Yesterday my family gathered to say goodbye to the oldest child of Joe and May Woodard's nine children. My Uncle Cecil came close to living 88 years before he graduated this past Friday. Not only was he the oldest of my Uncles, born in 1927 and having already had two children of his own before his youngest brother, my Dad, was born in 1950, but he was the tallest, quite possibly the smilingest, and without doubt the hardest working in a family of hard workers.
My Uncle Cecil just never quit doing what needed to be done. For those who know and remember how hard my father worked in the early 80's and shake your head in dismay having still been unable to figure out how he did it and how he kept going during that time, or how hard he still works today for that matter, my Uncle Cecil lived a life that made my father's insane schedule and pace of the early 80's look downright lazy. I hope God's got some work that can be done in heaven, because Uncle Cecil may have to ease into this whole eternal rest thing. Maybe that's why he let Uncle Cecil teach me one last lesson two days after his death.

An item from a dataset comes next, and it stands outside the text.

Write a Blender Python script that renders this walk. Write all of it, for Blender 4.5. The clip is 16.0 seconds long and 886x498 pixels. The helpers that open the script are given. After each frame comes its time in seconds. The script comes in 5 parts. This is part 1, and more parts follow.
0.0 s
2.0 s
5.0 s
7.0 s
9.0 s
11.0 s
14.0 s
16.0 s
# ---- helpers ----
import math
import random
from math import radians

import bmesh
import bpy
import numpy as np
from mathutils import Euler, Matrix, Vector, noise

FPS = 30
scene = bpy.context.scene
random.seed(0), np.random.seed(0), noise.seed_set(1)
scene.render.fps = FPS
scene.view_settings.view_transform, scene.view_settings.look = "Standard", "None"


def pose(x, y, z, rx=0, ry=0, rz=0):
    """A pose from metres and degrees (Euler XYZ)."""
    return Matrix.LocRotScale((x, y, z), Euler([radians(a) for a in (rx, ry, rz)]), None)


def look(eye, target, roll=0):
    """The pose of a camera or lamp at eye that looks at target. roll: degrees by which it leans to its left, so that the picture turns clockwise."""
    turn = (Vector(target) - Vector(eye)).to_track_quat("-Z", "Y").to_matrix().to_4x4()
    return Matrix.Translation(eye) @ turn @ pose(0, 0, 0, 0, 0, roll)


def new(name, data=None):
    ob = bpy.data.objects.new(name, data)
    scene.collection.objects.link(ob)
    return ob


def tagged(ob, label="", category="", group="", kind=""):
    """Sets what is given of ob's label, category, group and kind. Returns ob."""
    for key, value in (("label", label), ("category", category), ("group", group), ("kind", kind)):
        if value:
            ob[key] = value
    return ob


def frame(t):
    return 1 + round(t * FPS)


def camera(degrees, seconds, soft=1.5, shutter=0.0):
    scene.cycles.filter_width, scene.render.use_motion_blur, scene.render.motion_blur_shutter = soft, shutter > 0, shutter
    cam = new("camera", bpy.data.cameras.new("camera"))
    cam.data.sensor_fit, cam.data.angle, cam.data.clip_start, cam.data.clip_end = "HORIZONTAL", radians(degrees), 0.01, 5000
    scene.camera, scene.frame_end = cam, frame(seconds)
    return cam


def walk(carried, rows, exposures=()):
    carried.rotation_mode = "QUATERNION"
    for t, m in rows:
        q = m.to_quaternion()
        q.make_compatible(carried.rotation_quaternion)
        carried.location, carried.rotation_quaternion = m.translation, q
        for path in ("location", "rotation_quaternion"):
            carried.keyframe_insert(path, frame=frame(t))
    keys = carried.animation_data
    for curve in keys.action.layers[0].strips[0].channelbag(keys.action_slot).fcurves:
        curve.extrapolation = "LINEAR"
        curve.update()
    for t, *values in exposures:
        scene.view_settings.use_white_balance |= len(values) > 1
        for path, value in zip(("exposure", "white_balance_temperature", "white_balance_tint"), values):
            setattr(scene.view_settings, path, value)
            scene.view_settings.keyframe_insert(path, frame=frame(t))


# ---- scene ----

My cousin-in-law Sam preached Uncle Cecil's funeral yesterday, and he did a good job. I kinda hate that it took a funeral for me to see and hear him preach for the first time, but although I wish the circumstances had been different, I am grateful for hearing him. I'll probably steal his line about being more lost than a duck in a desert, and I learned something from Uncle Cecil through what he shared. One of the things Sam shared about my Uncle Cecil is how he spoke so quietly that you had to get in close to him to hear him. I remember that. My mind jumped in its way back machine and traveled to an attempt to record some of the many stories my uncle told of the family history one time that didn't work out so well because I hadn't gotten the recorder near enough.
I don't know if the quiet man Sam and I remember existed all those years or just the latter half. My Uncle Cecil turned my age, 44, in June three months after I was born. Almost exactly half of his life was lived before my birth and half after, so while I never remember him being anything other than an old man, the truth is he was middle aged in my youth. I'm quieter now at 44 than I was at 24, maybe he was too. I don't know. What I do know is he was quiet, and he didn't really do the get louder because someone couldn't hear you thing. If you couldn't hear him you had three choices. You could get closer so that you could hear him, in which case his stature sorta enveloped you and made it impossible to not be effected by his closeness and presence. You could smile and catch some of what he said and hope it was enough for you to stay in the conversation without misunderstanding and looking like an idiot. Or you could come up with an excuse to walk away and find someone else to talk to.
As Sam reminded us of this aspect of who Uncle Cecil was it occurred to me that this is one of the ways that he was a lot like God. Uncle Cecil was a good man, but not good enough to get to heaven. There were plenty of ways that he wasn't like God and needed that amazing grace that he clung to. But having found the blessed assurance of amazing grace he lived faithfully to God and grew to be like Him in more ways than not. I hope that by the time I die that can be said about me, that I was more like God than not like Him at the end. I digress again. His quietness was one of the ways Uncle Cecil reminds me of God.
It's not that he didn't like to talk. Uncle Cecil loved talking to people, at least family. Nearly every time I saw him he was either talking to someone or had just finished and was looking around to see who to talk to next. He had a way of telling you stories about the family, about other people, that still somehow made you feel special, like they were his stories just for you, even when there were several people there or you knew he'd told the whole family the story, more than once. God is even better at that than Uncle Cecil was.
God loves to wrap an arm around our shoulder and pull us in close to talk to us. He loves to share things with us, and although some of those things are the same things that He shares with the whole family He can somehow make them special and just for us individually at the same time. He spots us and smiles a smile that says if you have time to stop and listen I have a desire to talk to you. And then He speaks, quietly. If we're having trouble hearing Him, He doesn't get louder. Sometimes it seems He gets more quiet as He tries to draw us in closer for more intimate conversation. Like with my Uncle Cecil, we all have three choices at that point. We can think of an excuse like not being able to hear Him speak to walk away, or we can stay at a comfortable distance and miss at least as much as we catch of what He's saying and hope it's enough to keep us from messing things up too badly, or we can get in close enough to be enveloped by His presence, to feel the warmth of Him against us as He speaks in our ear and we not only don't miss what he's saying but gain more than the words.
Abba, don't let me stay at a comfortable distance, barely able to converse with You. Draw me in closer where it's impossible to miss Your words and Your love. Thank you for this and all the other things that You taught me and others through the life of Cecil Benjamin Woodard. Amen.